0G system also has "disperse servers" that handle:
- Erasure coding the data and distributing it across multiple storage nodes.
- Generating a data root, which is essentially the Merkle root of the encoded data chunks. This root serves as a commitment to the integrity and completeness of the data. A Merkle root is a cryptographic hash that is formed by combining hashes from various individual transactions.
0G's storage infrastructure is designed to support heavy data loads, making it a strong candidate for applications that demand high throughput and reliability. With separate consensus networks managing distinct storage partitions (covered in #0G_CHAIN), 0G's storage system scales effortlessly, addressing the needs of users with data needs of any size.
The 0G Storage Architecture
0G Storage is built on a layered architecture designed to accommodate both unstructured and structured data, ensuring flexibility and scalability for a wide range of applications.
- The Log Layer: Handles unstructured data and functions similarly to a traditional computer file system. This layer is ideal for storing large-scale data storage where the data does not change (e.g. archival purposes, data logs) as it is an append-only system, meaning new data can be added but not modified.
- The Key-Value (KV) Layer: Built on top of the Log Layer, the Key-Value Layer is optimized for structured data. Unlike the log layer, this layer is mutable and can be updated via new entries that are added to log entries, allowing for efficient storage and retrieval of key-value pairs. This layer is best for dynamic applications that require frequent updates, such as databases or collaborative documents (e.g. an on-chain version of Notion or Google Docs).
Both layers are secured and validated through 0G's Consensus, which guarantees the accuracy and availability of all stored data.
Proof of Random Access
0G Storage is maintained by a network of miners incentivized to store and manage data through a unique consensus mechanism known as Proof of Random Access (PoRA).
Miners are periodically challenged to confirm that they are actively storing specific data chunks. This process works similarly to Proof of Work (PoW), where miners must provide a valid cryptographic hash to verify they are storing the correct data. Before a miner can respond to a query, they must be selected by generating a satisfactory cryptographic output: typically, a hash with a certain number of leading zeros.
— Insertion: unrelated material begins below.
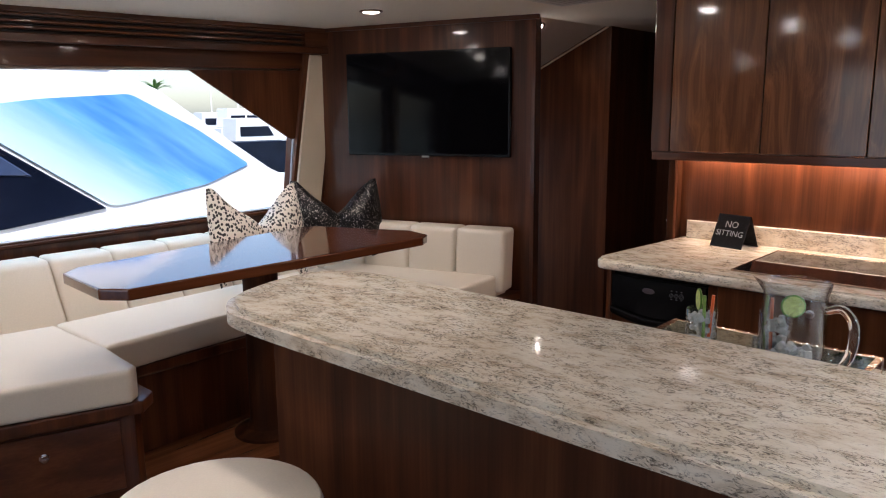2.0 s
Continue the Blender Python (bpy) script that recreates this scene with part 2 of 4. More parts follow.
M_deck = plain("grey_deck", (0.45, 0.46, 0.47), rough=0.6, vary=0.08, scale=8)
M_tint2 = plain("slate_blue_gloss", (0.045, 0.066, 0.13), rough=0.08, vary=0.35, scale=1.5, spec=0.3)
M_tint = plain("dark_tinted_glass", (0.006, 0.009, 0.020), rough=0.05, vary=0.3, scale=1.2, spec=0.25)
M_stoolband = plain("grey_stool_band", (0.36, 0.36, 0.37), rough=0.35, vary=0.05)


def thin_glass(name="thin_clear_glass", gain=0.80, low=0.035):
    """Thin clear glass: light passes straight through, gloss grows towards the rim."""
    m = bpy.data.materials.new(name)
    m.use_nodes = True
    nt = m.node_tree
    nt.nodes.remove(nt.nodes["Principled BSDF"])
    clear = nt.nodes.new("ShaderNodeBsdfTransparent")
    clear.inputs["Color"].default_value = (0.985, 0.992, 0.99, 1)
    gloss = nt.nodes.new("ShaderNodeBsdfGlossy")
    gloss.inputs["Roughness"].default_value = 0.02
    rim = nt.nodes.new("ShaderNodeLayerWeight")
    rim.inputs["Blend"].default_value = 0.5
    steep = nt.nodes.new("ShaderNodeMath")
    steep.operation = "POWER"
    steep.inputs[1].default_value = 2.6
    nt.links.new(rim.outputs["Facing"], steep.inputs[0])
    fres = nt.nodes.new("ShaderNodeMath")
    fres.operation = "MULTIPLY_ADD"
    fres.inputs[1].default_value, fres.inputs[2].default_value = gain, low
    nt.links.new(steep.outputs[0], fres.inputs[0])
    mix = nt.nodes.new("ShaderNodeMixShader")
    nt.links.new(fres.outputs[0], mix.inputs[0])
    nt.links.new(clear.outputs[0], mix.inputs[1])
    nt.links.new(gloss.outputs[0], mix.inputs[2])
    nt.links.new(mix.outputs[0], nt.nodes["Material Output"].inputs["Surface"])
    return m


M_thin = thin_glass()
M_still = thin_glass("still_water", 0.22, 0.02)


def petal():
    """Green at the throat, paling to cream along the flared lip."""
    m, nt, b = nodes_of("calla_petal")
    tc = nt.nodes.new("ShaderNodeTexCoord")
    sep = nt.nodes.new("ShaderNodeSeparateXYZ")
    nt.links.new(tc.outputs["UV"], sep.inputs[0])
    n = node(nt, "ShaderNodeTexNoise", Scale=26.0, Detail=4.0)
    nt.links.new(tc.outputs["Object"], n.inputs["Vector"])
    mix = nt.nodes.new("ShaderNodeMath")
    mix.operation = "MULTIPLY_ADD"
    mix.inputs[1].default_value = 0.25
    nt.links.new(n.outputs["Fac"], mix.inputs[0])
    nt.links.new(sep.outputs["Y"], mix.inputs[2])
    nt.links.new(ramp(nt, mix.outputs[0], [(0.20, (0.20, 0.38, 0.03)), (0.55, (0.50, 0.64, 0.10)), (0.88, (0.74, 0.80, 0.28)), (1.15, (0.90, 0.89, 0.62))]), b.inputs["Base Color"])
    b.inputs["Roughness"].default_value = 0.42
    b.inputs["Subsurface Weight"].default_value = 0.35
    b.inputs["Subsurface Radius"].default_value = (0.01, 0.01, 0.004)
    bump(nt, b, n.outputs["Fac"], 0.12)
    return m


def spotted():
    m, nt, b = nodes_of("spotted_cloth")
    v = coords(nt, (1.25, 1, 0.9))
    vo = nt.nodes.new("ShaderNodeTexVoronoi")
    vo.inputs["Scale"].default_value = 64.0
    vo.inputs["Randomness"].default_value = 0.85
    nt.links.new(v, vo.inputs["Vector"])
    nt.links.new(ramp(nt, vo.outputs["Distance"], [(0.40, (0.02, 0.014, 0.012)), (0.48, (0.84, 0.76, 0.66))]), b.inputs["Base Color"])
    b.inputs["Roughness"].default_value = 0.55
    return m


def sequins():
    m, nt, b = nodes_of("black_sequins")
    v = coords(nt, (1, 1, 1))
    vo = nt.nodes.new("ShaderNodeTexVoronoi")
    vo.inputs["Scale"].default_value = 210.0
    nt.links.new(v, vo.inputs["Vector"])
    b.inputs["Base Color"].default_value = (0.012, 0.010, 0.011, 1)
    nt.links.new(ramp(nt, vo.outputs["Color"], [(0.0, (0.004, 0.004, 0.004)), (0.72, (0.015, 0.013, 0.014)), (0.88, (0.45, 0.42, 0.40))]), b.inputs["Base Color"])
    b.inputs["Roughness"].default_value, b.inputs["Metallic"].default_value = 0.3, 0.6
    bump(nt, b, vo.outputs["Distance"], 0.6)
    return m


def planks():
    m, nt, b = nodes_of("teak_plank")
    v = coords(nt, (2.0, 60.0, 60.0), per_object=9.0)
    n = node(nt, "ShaderNodeTexNoise", Scale=1.0, Detail=5.0, Roughness=0.6)
    nt.links.new(v, n.inputs["Vector"])
    info = nt.nodes.new("ShaderNodeObjectInfo")
    col = ramp(nt, n.outputs["Fac"], [(0.3, (0.085, 0.036, 0.016)), (0.7, (0.20, 0.092, 0.042))])
    hs = nt.nodes.new("ShaderNodeHueSaturation")
    mr = nt.nodes.new("ShaderNodeMapRange")
    mr.inputs["To Min"].default_value, mr.inputs["To Max"].default_value = 0.75, 1.2
    nt.links.new(info.outputs["Random"], mr.inputs["Value"])
    nt.links.new(mr.outputs[0], hs.inputs["Value"])
    nt.links.new(col, hs.inputs["Color"])
    nt.links.new(hs.outputs[0], b.inputs["Base Color"])
    b.inputs["Roughness"].default_value = 0.34
    b.inputs["Coat Weight"].default_value = 0.25
    bump(nt, b, n.outputs["Fac"], 0.08)
    return m


# where the reflection painted along the windscreen's edge starts to fade to blue
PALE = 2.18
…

To promote fairness, the mining range is capped at 8 TB of data per mining operation. This ensures that smaller-scale miners with fewer machines can compete on an even playing field with larger operators.
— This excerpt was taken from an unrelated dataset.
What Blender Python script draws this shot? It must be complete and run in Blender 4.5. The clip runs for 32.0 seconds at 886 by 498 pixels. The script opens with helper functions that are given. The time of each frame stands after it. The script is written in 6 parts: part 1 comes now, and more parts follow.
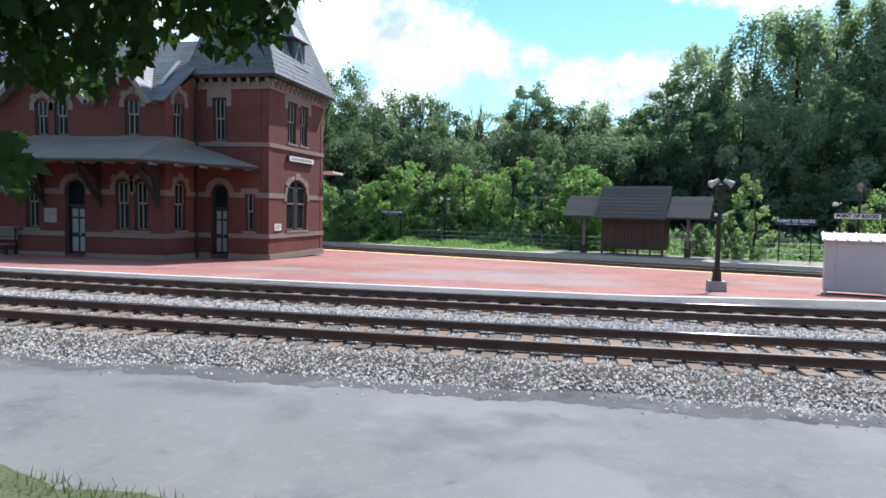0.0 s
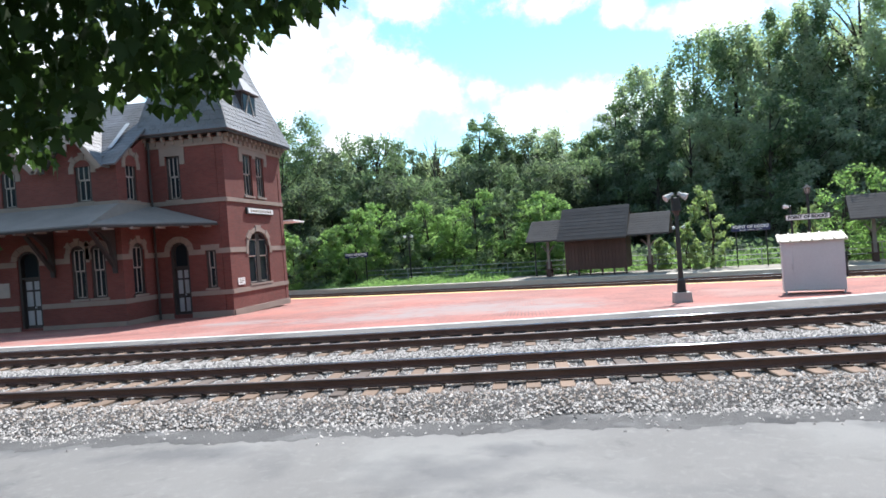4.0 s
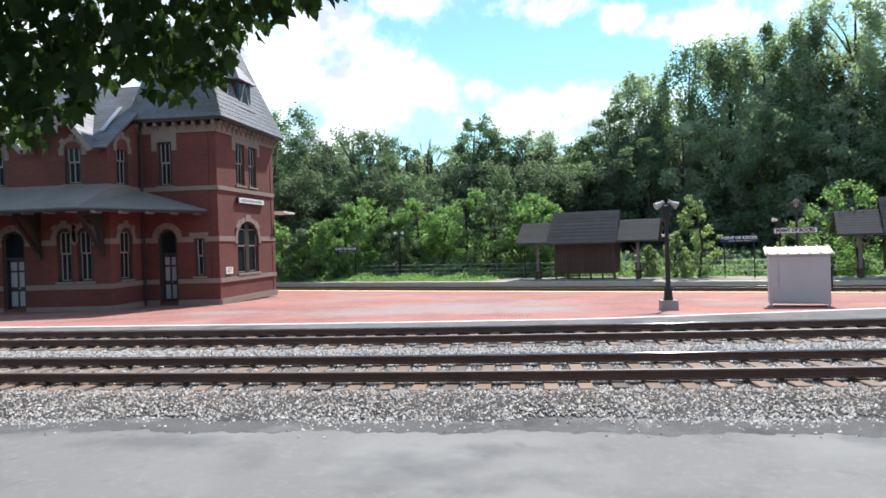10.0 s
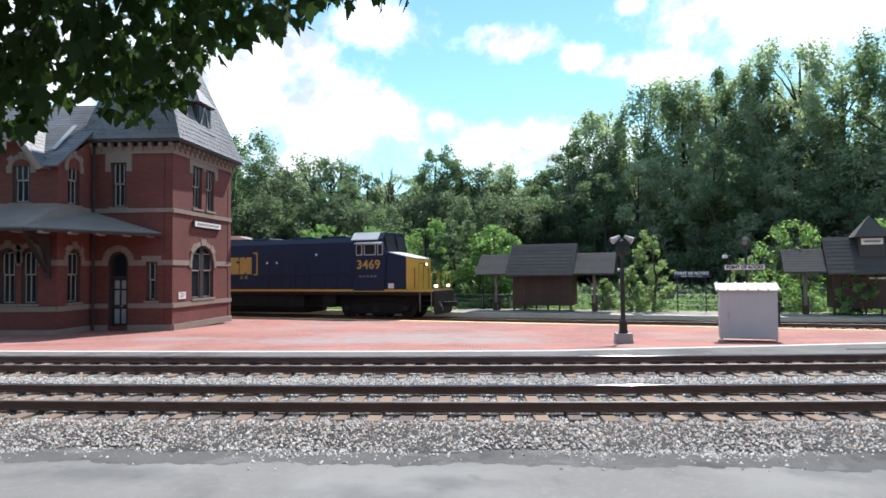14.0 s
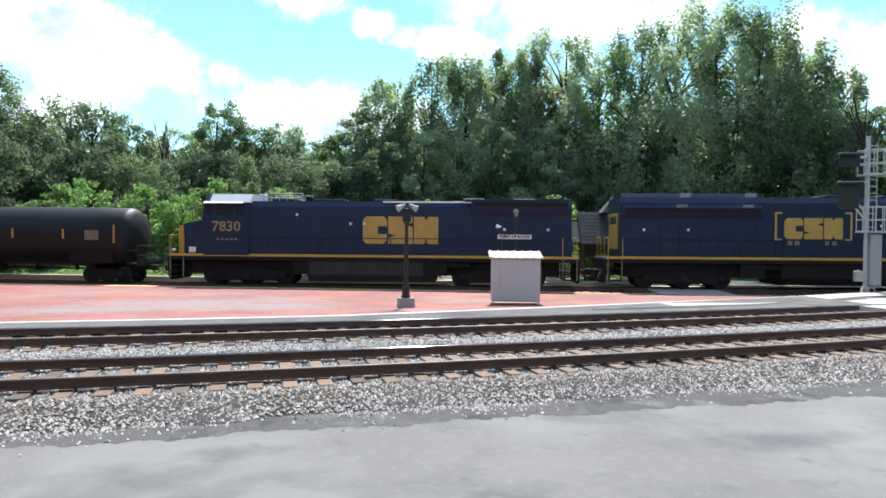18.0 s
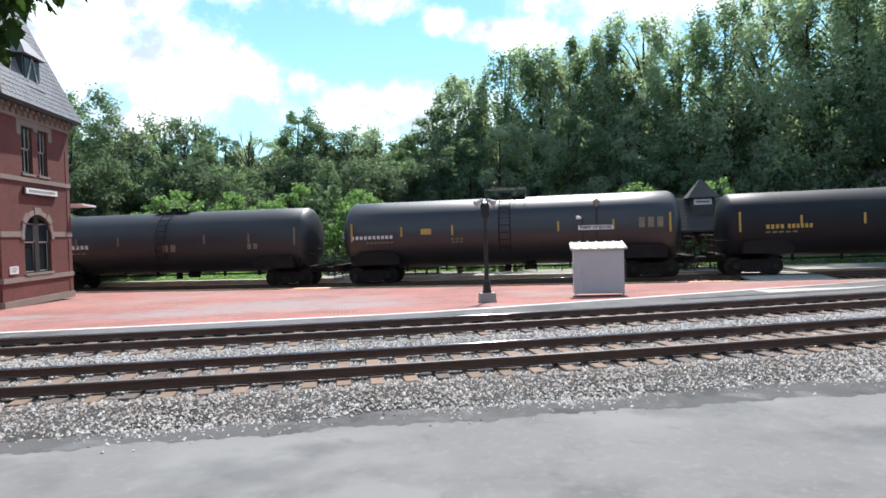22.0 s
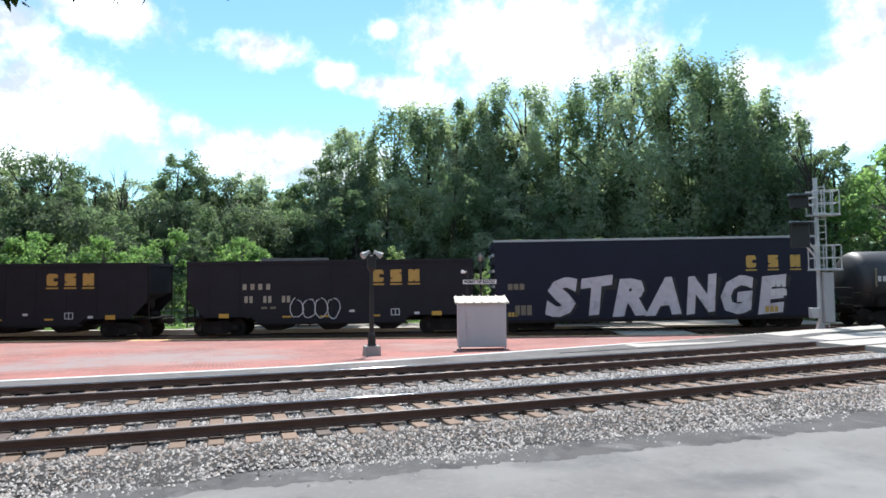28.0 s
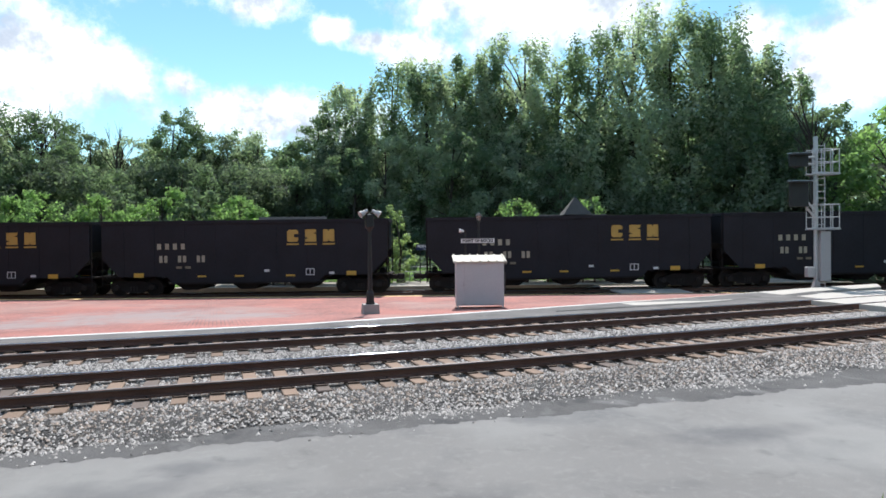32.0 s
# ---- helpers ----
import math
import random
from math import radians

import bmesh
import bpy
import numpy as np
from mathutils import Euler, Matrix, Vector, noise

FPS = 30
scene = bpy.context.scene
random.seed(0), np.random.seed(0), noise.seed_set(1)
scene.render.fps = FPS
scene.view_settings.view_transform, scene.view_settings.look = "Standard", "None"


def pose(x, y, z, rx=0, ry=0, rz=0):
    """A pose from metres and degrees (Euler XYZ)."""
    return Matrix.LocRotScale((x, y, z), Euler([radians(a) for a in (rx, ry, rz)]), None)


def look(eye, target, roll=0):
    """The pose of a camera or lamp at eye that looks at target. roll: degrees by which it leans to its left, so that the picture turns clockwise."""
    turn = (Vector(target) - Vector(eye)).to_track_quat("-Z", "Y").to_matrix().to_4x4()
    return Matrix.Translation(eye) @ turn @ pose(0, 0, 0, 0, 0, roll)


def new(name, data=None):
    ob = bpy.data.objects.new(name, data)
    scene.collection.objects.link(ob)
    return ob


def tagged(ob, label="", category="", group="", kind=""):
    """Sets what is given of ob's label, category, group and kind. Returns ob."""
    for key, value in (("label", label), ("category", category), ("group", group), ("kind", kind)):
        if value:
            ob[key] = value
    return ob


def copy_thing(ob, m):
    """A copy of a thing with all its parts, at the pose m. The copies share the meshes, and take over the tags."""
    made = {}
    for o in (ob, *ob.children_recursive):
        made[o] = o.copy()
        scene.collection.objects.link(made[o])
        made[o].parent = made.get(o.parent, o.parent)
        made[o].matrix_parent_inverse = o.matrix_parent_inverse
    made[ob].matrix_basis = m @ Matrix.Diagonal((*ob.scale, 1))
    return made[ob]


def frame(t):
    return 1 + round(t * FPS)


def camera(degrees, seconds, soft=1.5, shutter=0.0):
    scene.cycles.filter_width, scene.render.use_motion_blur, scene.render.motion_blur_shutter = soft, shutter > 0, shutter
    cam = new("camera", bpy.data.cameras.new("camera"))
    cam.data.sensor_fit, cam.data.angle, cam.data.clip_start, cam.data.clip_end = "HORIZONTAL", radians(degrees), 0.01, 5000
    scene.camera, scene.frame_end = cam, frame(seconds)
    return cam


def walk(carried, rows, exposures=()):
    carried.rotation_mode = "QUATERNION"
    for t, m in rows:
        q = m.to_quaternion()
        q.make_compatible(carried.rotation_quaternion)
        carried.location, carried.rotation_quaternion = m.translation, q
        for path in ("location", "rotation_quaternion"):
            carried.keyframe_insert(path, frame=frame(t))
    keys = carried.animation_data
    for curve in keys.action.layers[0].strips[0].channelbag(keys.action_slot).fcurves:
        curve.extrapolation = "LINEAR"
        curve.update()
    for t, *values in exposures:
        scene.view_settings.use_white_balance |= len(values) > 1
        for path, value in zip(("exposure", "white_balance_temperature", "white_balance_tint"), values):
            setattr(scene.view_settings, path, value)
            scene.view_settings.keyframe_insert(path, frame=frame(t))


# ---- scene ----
# ---- camera and its walk ----
cam = camera(68.35, 32.0, soft=1.65)
EYE = (0.0, 0.0, 2.05)
PATH = [
    (0.0, 10.16, -3.42, -1.14),
    (0.5, 9.95, -3.92, -1.36),
    (1.0, 8.65, -4.56, -0.86),
    (1.5, 7.81, -4.10, 1.46),
    (2.0, 8.00, -0.47, 3.78),
    (2.5, 7.83, 0.14, 4.99),
    (3.0, 7.65, 0.28, 5.22),
    (3.5, 7.37, -0.03, 4.83),
    (5.5, 6.86, -0.94, 2.16),
    (6.0, 7.17, -1.24, 1.50),
    (6.5, 7.34, -1.06, 1.25),
    (7.0, 7.10, -0.44, 0.92),
    (7.5, 6.95, 0.01, 1.06),
    (8.0, 6.82, 0.26, 1.32),
    (8.5, 6.59, 0.19, 1.42),
    (9.0, 6.44, -0.02, 1.45),
    (9.5, 6.34, -0.31, 1.39),
    (10.0, 6.15, -0.53, 1.76),
    (10.5, 5.42, -0.58, 2.09),
    (11.0, 0.28, -0.31, 2.28),
    (11.5, 0.34, 0.49, 2.42),
    (12.0, 2.73, 1.15, 2.20),
    (12.5, 5.16, 1.79, 1.99),
    (13.0, 6.59, 2.13, 1.10),
    (13.5, 6.19, 2.19, 0.60),
    (14.0, 2.57, 1.99, 0.51),
    (14.5, 0.59, 1.52, 0.18),
    (15.0, -2.56, 1.18, -0.62),
    (15.5, -8.04, 0.89, -1.27),
    (17.5, -11.94, -0.76, 0.10),
    (18.0, -15.98, -1.00, -0.69),
    (18.5, -19.28, -0.83, -0.93),
    (19.0, -21.05, -0.74, -0.48),
    (19.5, -18.98, -0.76, -0.52),
    (20.0, -15.12, -0.87, 0.43),
    (20.5, -12.38, -1.20, 1.75),
    (21.0, -10.49, -1.62, 2.27),
    (21.5, -9.38, -1.72, 2.19),
    (22.0, -9.06, -1.36, 1.74),
    (22.5, -10.15, -0.61, 1.34),
    (23.0, -12.31, -0.47, 0.28),
    (23.5, -12.64, -0.84, -0.96),
    (24.0, -11.97, -2.14, -1.23),
    (24.5, -10.55, -2.68, 0.25),
    (25.0, -11.85, -0.40, 1.11),
    (25.5, -13.94, 1.42, -0.11),
    (26.0, -14.53, 4.06, -1.89),
    (26.5, -16.21, 4.95, -2.32),
    (28.5, -19.38, 1.86, 0.72),
    (29.0, -19.29, 0.73, -0.15),
    (29.5, -19.27, 0.02, -0.19),
    (30.0, -19.00, -0.54, 0.06),
    (30.5, -18.77, -0.92, 0.19),
    (31.0, -18.51, -1.04, 0.10),
    (31.5, -18.32, -0.98, 0.16),
    (32.0, -19.19, -0.56, 0.50),
]
EXPOSURES = [(t, e + 0.23, 5820.0 + 60.0 * min(t, 5.0), 11.5) for t, e in ((0.0, 0.42), (1.0, 0.44), (2.0, 0.6), (3.0, 0.7), (3.5, 0.7), (5.5, 0.56), (6.0, 0.54), (9.0, 0.51), (13.0, 0.46), (15.0, 0.51), (18.0, 0.57), (19.0, 0.60), (20.0, 0.57), (21.0, 0.48), (22.0, 0.47), (23.0, 0.58), (26.0, 0.56), (28.5, 0.37), (29.0, 0.31), (30.5, 0.31), (32.0, 0.28))]
walk(cam, [(t, pose(*EYE, 90 + p, r, y)) for t, y, p, r in PATH], exposures=EXPOSURES)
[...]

Miners with more resources can still participate by dividing their machines across multiple 8 TB ranges, allowing them to mine simultaneously in various data segments. Meanwhile, smaller miners can focus on a single 8 TB range, ensuring that the process remains competitive and inclusive for all participants, regardless of scale.
Comparison to Filecoin and Arweave
Decentralized storage systems like Filecoin and Arweave face significant limitations surrounding structured data, scalability, cost, and data availability functionality.
These can be summarized as follows:
- Unstructured Data Only: Both of these systems are optimized only for unstructured data, limiting their versatility. In contrast, 0G supports both structured and unstructured data, making it suitable for a wider range of applications, including complex AI workflows and their vast databases.
- Scalability: Filecoin or Arweave struggle to handle data at a massive scale. In contrast, 0G partitions both its data storage and network throughput to enable scalability that meets the massive data requirements associated with on-chain AI.
- Cost: Benchmarking has shown that permanent storage with Arweave can cost up to $17,000 per TB, while 0G offers a much more cost-effective solution at just $10-11 per TB.
- Data Availability: 0G's integrated data availability layer provides ultra-fast, infinitely scalable access to data, enabling a fully vertically integrated solution that supports high-performance applications like decentralized AI.
All in all, 0G Storage is the ultimate solution for any on-chain data storage needs, regardless of whether a project is in the AI space or not.